Officials, Advocates Excoriate DOT At Vigil For 3-Year-Old Killed By Van Driver In Brooklyn
May 6, 2019, 10:48 a.m.
'It's an urgent epidemic. It demands immediate action and we must pass this bill now.'

Councilman Mark Treyger speaking at a vigil for Emur Shavkator in Bath Beach on Sunday
Elected officials joined safe streets advocates Sunday evening to mourn the second child killed by a New York City motorist in less than a month, and to demand that Mayor Bill de Blasio step up efforts to make streets safer for walking and biking under the city’s Vision Zero initiative.
The driver of a commercial van ran over 3-year-old Emur Shavkator as the child and his mother crossed the street near their home in Bath Beach last Thursday afternoon. According to the NYPD, 61-year-old Johnny Gonzalez—also identified as Juanchi Seda in some media reports—was making a right turn from Bay 25th Street onto Benson Avenue when he hit Emur, who was riding a foot-scooter in the marked crosswalk on Bay 25th.

(Brad Aaron / Gothamist)
Police charged Gonzalez with failure to exercise due care and failure to yield to a pedestrian. Under the city’s Right of Way Law, Gonzalez is subject to a maximum penalty of 30 days in jail and a $500 fine, though Right of Way Law cases are normally pled down to a reduced fine with no jail time.
Gonzalez blamed the toddler and his mother for the collision.
“I want to say that I find it preposterous that there are those who have said that somehow the child or his family was responsible,” said Councilman Mark Treyger at Sunday’s event. “Make no mistake that this was a preventable tragedy.

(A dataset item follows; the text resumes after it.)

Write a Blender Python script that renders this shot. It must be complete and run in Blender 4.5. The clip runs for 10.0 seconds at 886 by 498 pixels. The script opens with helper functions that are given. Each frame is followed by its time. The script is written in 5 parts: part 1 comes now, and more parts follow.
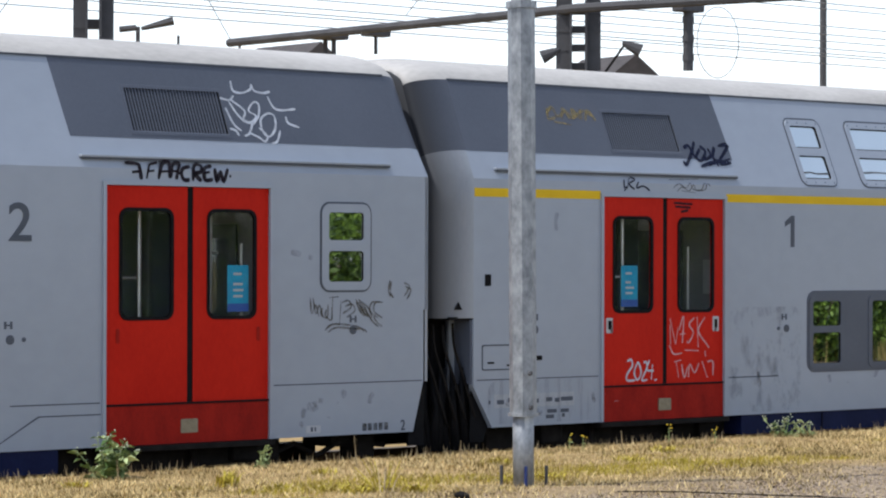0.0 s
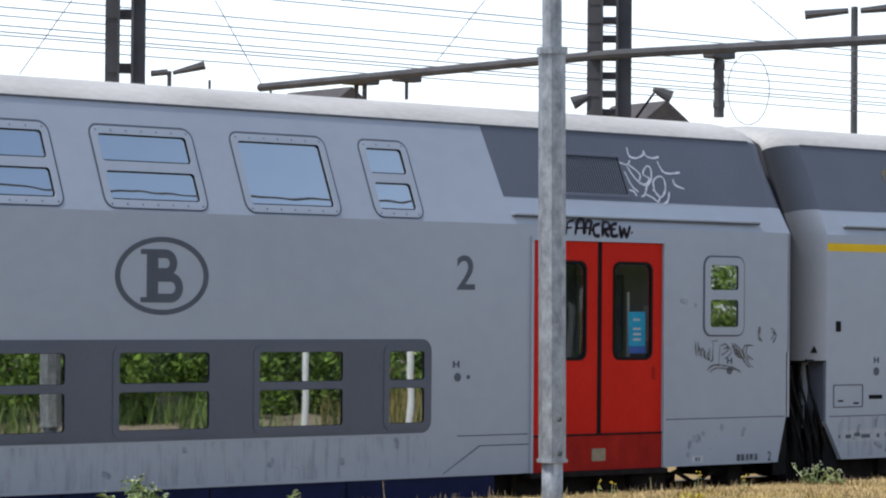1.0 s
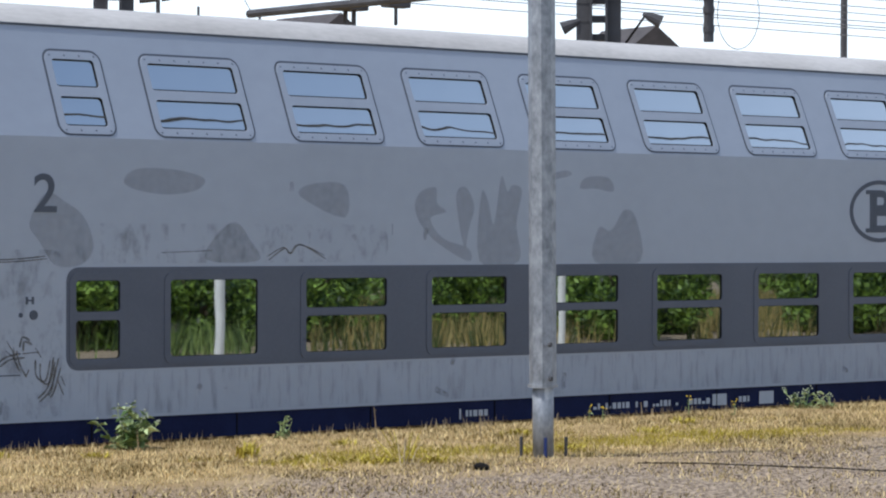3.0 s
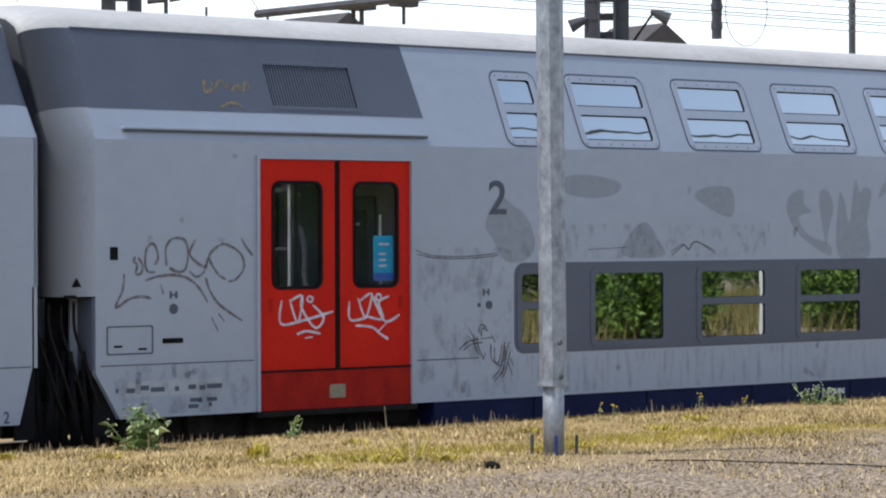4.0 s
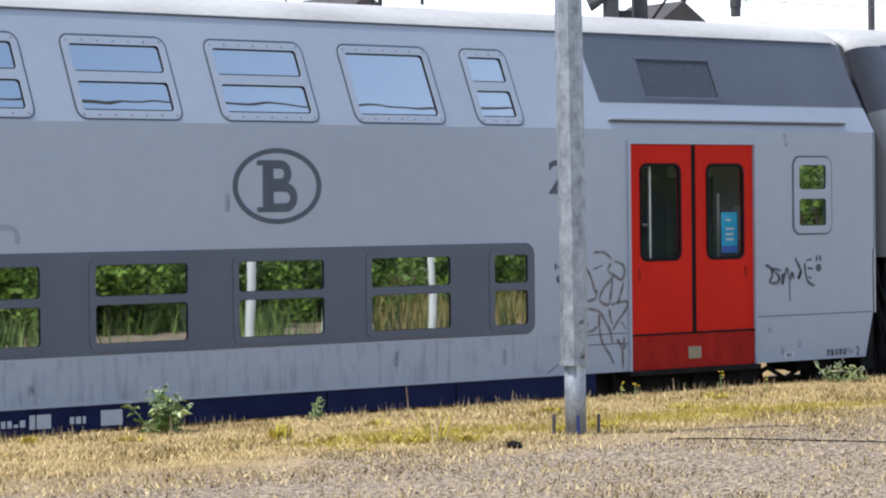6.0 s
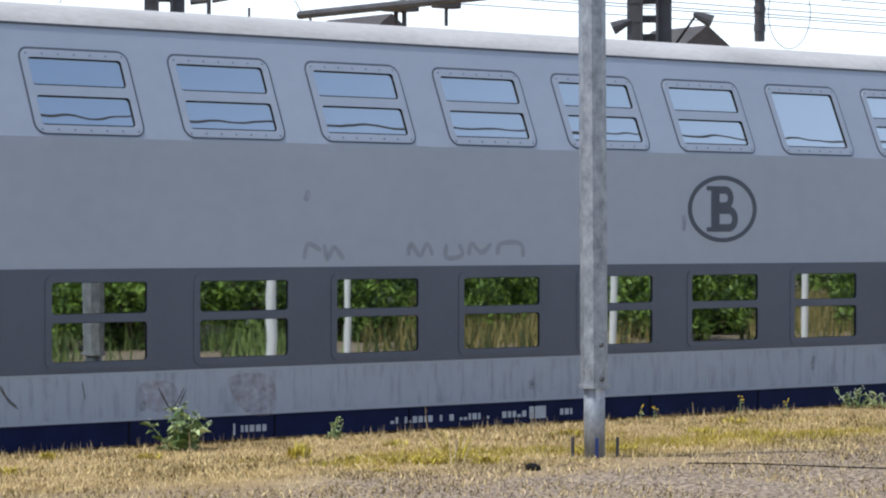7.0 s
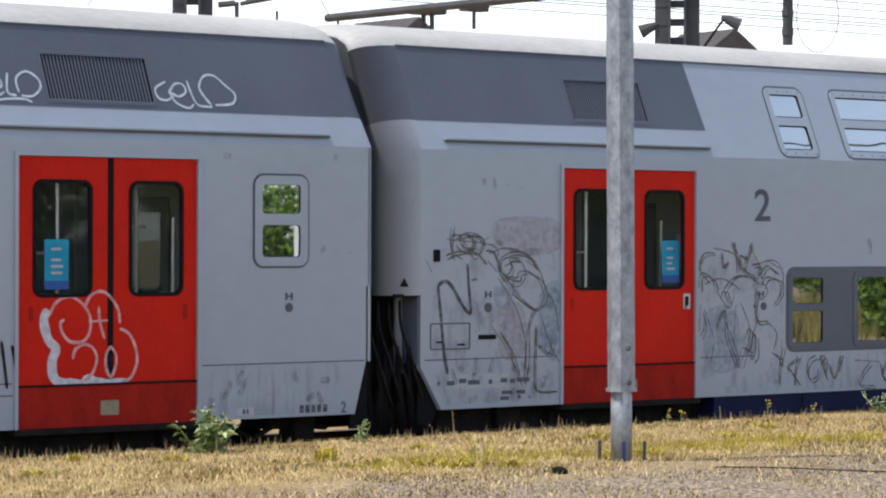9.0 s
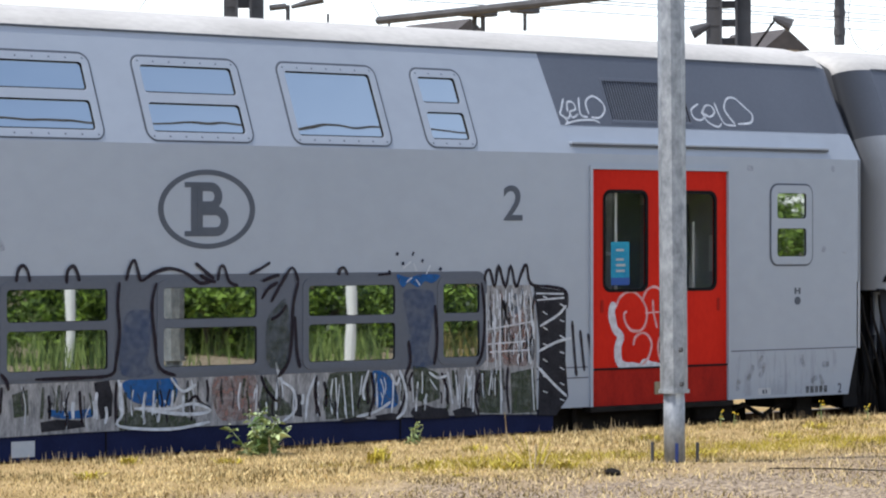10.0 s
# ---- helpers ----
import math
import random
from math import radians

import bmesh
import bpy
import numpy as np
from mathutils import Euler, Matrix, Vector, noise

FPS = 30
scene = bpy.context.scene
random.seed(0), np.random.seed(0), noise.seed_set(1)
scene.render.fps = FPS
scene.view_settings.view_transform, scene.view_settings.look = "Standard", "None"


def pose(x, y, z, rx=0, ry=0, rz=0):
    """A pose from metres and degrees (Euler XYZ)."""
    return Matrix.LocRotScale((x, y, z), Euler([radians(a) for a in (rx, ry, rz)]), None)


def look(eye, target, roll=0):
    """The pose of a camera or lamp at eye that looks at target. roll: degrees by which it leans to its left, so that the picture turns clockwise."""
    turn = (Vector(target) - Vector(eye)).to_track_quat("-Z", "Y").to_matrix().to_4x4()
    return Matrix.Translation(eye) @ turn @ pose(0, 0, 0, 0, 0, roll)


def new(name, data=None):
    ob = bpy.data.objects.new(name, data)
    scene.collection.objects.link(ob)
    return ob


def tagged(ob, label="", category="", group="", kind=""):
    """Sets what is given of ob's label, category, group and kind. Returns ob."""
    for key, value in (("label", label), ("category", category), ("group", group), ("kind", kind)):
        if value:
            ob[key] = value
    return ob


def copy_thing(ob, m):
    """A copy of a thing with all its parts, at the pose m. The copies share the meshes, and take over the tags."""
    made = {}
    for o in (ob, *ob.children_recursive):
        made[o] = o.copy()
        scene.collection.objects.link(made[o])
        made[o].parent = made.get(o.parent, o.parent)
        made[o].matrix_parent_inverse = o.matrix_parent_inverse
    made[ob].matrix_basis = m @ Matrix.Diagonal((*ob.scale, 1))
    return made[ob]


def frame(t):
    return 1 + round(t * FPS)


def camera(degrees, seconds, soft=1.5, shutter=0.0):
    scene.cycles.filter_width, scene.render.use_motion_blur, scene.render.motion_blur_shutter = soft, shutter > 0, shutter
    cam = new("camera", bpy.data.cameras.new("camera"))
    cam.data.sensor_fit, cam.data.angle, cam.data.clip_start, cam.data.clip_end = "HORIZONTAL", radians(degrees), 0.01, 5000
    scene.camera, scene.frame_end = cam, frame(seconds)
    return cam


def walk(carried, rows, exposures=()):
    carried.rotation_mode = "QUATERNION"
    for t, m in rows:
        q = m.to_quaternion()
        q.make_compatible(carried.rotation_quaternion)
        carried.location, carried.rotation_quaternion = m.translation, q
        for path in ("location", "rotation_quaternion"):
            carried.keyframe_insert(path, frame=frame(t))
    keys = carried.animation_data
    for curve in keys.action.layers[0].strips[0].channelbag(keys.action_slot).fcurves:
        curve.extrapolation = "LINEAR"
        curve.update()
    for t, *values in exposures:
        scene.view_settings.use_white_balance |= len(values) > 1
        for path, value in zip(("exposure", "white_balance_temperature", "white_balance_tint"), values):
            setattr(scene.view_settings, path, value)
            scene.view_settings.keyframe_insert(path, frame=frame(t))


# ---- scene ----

# ---- camera: it stands on the verge, 22 m from the train, and sways by hand ----
EYE = Vector((0, 0, 2.138))
SIDE = 22.115          # the near side of the train, in y
PITCH = 26.4           # from coach to coach
TURNS = (              # seconds, yaw from +y to +x, pitch, roll
    (0, 41.170, 0.222, 0.167),
    (0.2, 40.900, 0.230, 0.100),
    (0.5, 40.653, 0.802, -0.038),
    (0.8, 40.430, 0.920, 0.320),
    (1, 40.554, 1.147, 0.468),
    (1.2, 40.720, 0.530, 0.430),
    (1.5, 40.896, 0.446, 0.384),
    (2, 41.100, -0.267, 0.640),
    (2.2, 40.980, -0.570, 0.600),
    (3.3, 40.740, -0.310, 0.120),
    (3.5, 40.703, -0.340, 0.044),
    (4, 40.571, -0.392, -0.157),
    (4.2, 40.470, -0.530, -0.110),
    (4.5, 40.251, -0.442, -0.017),
    (5, 40.444, -0.860, -0.016),
    (5.2, 40.340, -0.990, -0.150),
    (5.5, 40.217, -0.781, -0.361),
    (5.8, 40.270, -0.910, -0.520),
    (6, 40.150, -0.792, -0.646),
    (6.2, 40.150, -0.700, -0.540),
    (7.3, 39.680, -0.290, 0.220),
    (7.5, 39.730, -0.269, 0.254),
    (8, 39.691, -0.461, 0.169),
    (8.2, 39.590, -0.260, 0.110),
    (8.5, 39.434, -0.137, -0.004),
    (8.8, 39.370, -0.450, 0.110),
    (9, 39.163, -0.297, 0.203),
    (9.5, 38.412, -0.419, -0.003),
    (10, 38.101, -0.258, -0.029),
)
TRAVEL = (             # seconds, place of the first coupling along x
    (0, 19.471),
    (0.5, 22.017),
    (1, 24.587),
    (1.5, 27.199),
    (2, 29.845),
    (3.5, 37.953),
    (4, 40.732),
    (4.5, 43.534),
    (5, 46.361),
    (5.5, 49.230),
    (6, 52.132),
    (7.5, 61.044),
    (8, 64.063),
    (8.5, 67.134),
    (9, 70.226),
    (9.5, 73.355),
    (10, 76.516),
)


def aim(yaw, up):
    a, b = radians(yaw), radians(up)
    return Vector((math.sin(a) * math.cos(b), math.cos(a) * math.cos(b), math.sin(b)))


LIGHT_METER = (        # seconds, stops, kelvin
    (0, 0.25, 6050), (0.5, 0.25, 6020), (1, 0.18, 5980), (1.5, 0.05, 5930), (2, 0.12, 5880), (3.5, 0.12, 5780), (4, 0.25, 5870), (4.5, 0.35, 5960), (5, 0.52, 5920), (5.5, 0.58, 5880), (6.2, 0.52, 5840), (7.5, 0.1, 5820), (8, 0.1, 5910), (8.5, 0.24, 6000), (9, 0.36, 6120), (9.5, 0.5, 6120), (10, 0.55, 6130))


cam = camera(18.0, 10.0, soft=2.1)
walk(cam, [(t, look(EYE, EYE + aim(a, b), r)) for t, a, b, r in TURNS],
     exposures=[(t, e - 0.36, k, 10) for t, e, k in LIGHT_METER])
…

We should not be burying our children, our loved ones.”
Shavkator was the second child killed by a New York City driver this year, according to Transportation Alternatives. In April, a motorist pinned 7-year-old Cameron Brown to the back of his school bus on Gipson Street in Far Rockaway. Last year city drivers killed nine children under age 18, according to the advocacy group.

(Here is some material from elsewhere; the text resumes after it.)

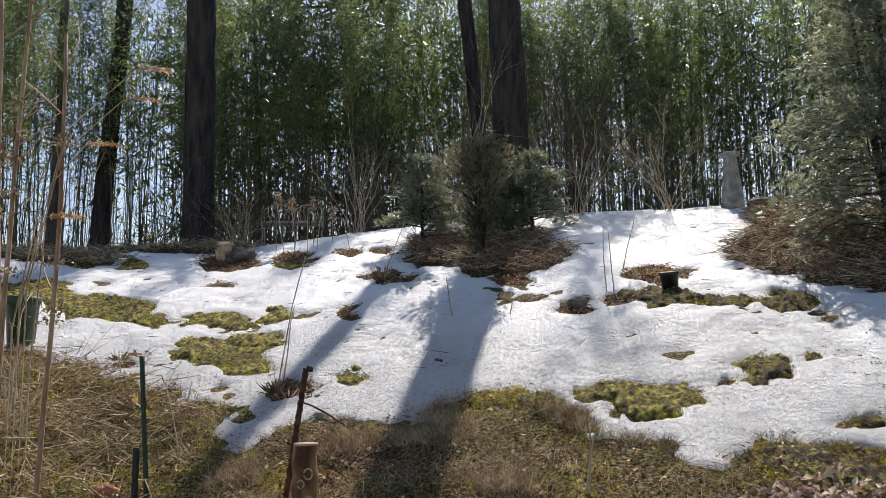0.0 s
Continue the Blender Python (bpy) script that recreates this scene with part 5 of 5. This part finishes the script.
# ---- small plants and single things on the ground ----
def tuft_plant(x, y, n, h, seed, material, label, wide=0.016):
    """A low clump of leaves and broken stems."""
    rng = np.random.RandomState(seed)
    t = thing("plant_clump", pose(*at(x, y)), label, "plant", "plant clumps")
    s = Shape()
    a = rng.uniform(0, 2 * math.pi, n)
    p = np.stack([np.cos(a), np.sin(a), 0 * a], 1) * rng.uniform(0, 0.07, (n, 1))
    d = np.stack([np.cos(a) * 0.8, np.sin(a) * 0.8, rng.uniform(0.1, 1.4, n)], 1)
    leaves(s, p, d, rng.normal(0, 0.5, p.shape) + [0, 0, 1], h * rng.uniform(0.5, 1.2, n), wide * rng.uniform(0.6, 1.4, n), 0.2)
    part("foliage", s, material, t)
    k = Shape()
    m = max(n // 6, 4)
    rods(k, p[:m], d[:m] * [0.4, 0.4, 1] + [0, 0, 0.4], h * rng.uniform(0.7, 1.5, m), 0.003)
    part("dead_stem", k, STRAW, t)
    return t


CLUMP = "low clump of withered leaves and stems in the snow"
for i, (x, y, n, h) in enumerate(((-1.42, 7.22, 60, 0.16), (-1.3, 7.15, 30, 0.1), (-0.72, 10.5, 46, 0.2), (8.7, 5.14, 40, 0.1), (7.41, 6.18, 36, 0.12), (8.1, 7.5, 30, 0.12), (-2.15, 12.3, 40, 0.16), (2.3, 9.4, 40, 0.12),
                                 (8.5, 6.2, 26, 0.09), (9.5, 6.4, 26, 0.09), (11.5, 5.2, 50, 0.12), (10.0, 4.6, 36, 0.1), (-3.1, 8.1, 34, 0.12), (-2.55, 7.1, 40, 0.2), (10.45, 4.1, 30, 0.1), (12.4, 4.6, 30, 0.1))):
    tuft_plant(x, y, n, h, 700 + i, DEAD_LEAF if i % 3 else BARK_CHIP, CLUMP)
for i, (x, y, h) in enumerate(((13.77, -0.62, 0.2), (13.62, -0.95, 0.22), (11.6, 4.45, 0.18), (-0.98, 6.75, 0.12), (-1.75, 6.95, 0.12))):
    rng = np.random.RandomState(740 + i)
    t = thing("fern", pose(*at(x, y)), "small flattened green fern on the snow", "fern", "ferns")
    for k in range(6):
        s = Shape()
        a = rng.uniform(0, 2 * math.pi)
        path = wander((0, 0, 0.02), (math.cos(a), math.sin(a), 0.5), h, 8, 0.06, rng, -0.12)
        e = unit(np.gradient(path, axis=0))
        side = unit(np.cross(e, [0, 0, 1.0]))
        for sg in (-1, 1):
            leaves(s, path, side * sg + e * 0.5, np.tile([[0, 0, 1.0]], (len(path), 1)), np.linspace(0.05, 0.015, len(path)), 0.014)
        part("frond", s, FERN, t)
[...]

Despite a steady rain, dozens of local residents and members of the Uzbek community stood with Treyger, other electeds and members of Families for Safe Streets at the site of the crash. Congressman Max Rose, State Senator Andrew Gounardes and Assembly Member Bill Colton also spoke at the vigil, which drew enough people that the NYPD had to close Bay 25th Street to drivers to accommodate the crowd. Shavkator's immediate family were not in attendance.
“There is something about the Department of Transportation studies that really lack the sense of moral urgency,” Treyger said. “When they collect their so-called data points, how they could not have picked this up time and time again? I have messages to DOT from 2014, 2015, 2016 and so on, about how dangerous this intersection is and continues to be.”
Last week Treyger’s office told Gothamist that the DOT denied multiple requests from the council member to add a traffic signal at Bay 25th and Benson, as drivers routinely ignore the stop sign there. Traffic signals are not the be-all end-all of street improvements—research shows they can actually make intersections more dangerous—but other than conduct traffic studies, the DOT took no tangible action in response to Treyger’s call for safety measures at the crossing.
“The way DOT currently approaches its street design doesn’t work,” Tom DeVito, director of advocacy for TransAlt, told Gothamist yesterday. “They could daylight these intersections [or] do some curb extensions. There’s a half a dozen very minor things that they could do.”
After Shavkator’s death, a DOT spokesperson told Gothamist the agency is “looking into potential safety enhancements” where the child was hit.

(Brad Aaron / Gothamist)
On Sunday advocates again called for passage of the Vision Zero Street Design Standard bill, which would require the city to publicize a list of proven life-saving design elements whenever a street is redesigned. The bill has 43 co-sponsors, according to Transportation Alternatives, but Mayor de Blasio has not signaled support.
“If we had passed this bill last year, we wouldn’t be seeing the increase that we are with traffic fatalities,” said Amy Cohen, who co-founded Families for Safe Streets after her son Sammy was killed by a Brooklyn driver in 2013. “Someone like this beautiful light of a boy is killed in New York City every single day. And it’s gotta stop.”
NYPD data show that city traffic deaths are up 30 percent compared to the first four months of 2018. The day after Shavkator was struck, 52-year-old Charles McClean was killed by a postal service driver as he crossed MacDougal Street in Bedford-Stuyvesant. No charges were filed.
Advocates will gather on Tuesday to demand passage of the Vision Zero Design Standard bill. The rally begins at noon on the City Hall steps.
“It’s an urgent epidemic,” said Cohen. “It demands immediate action and we must pass this bill now.”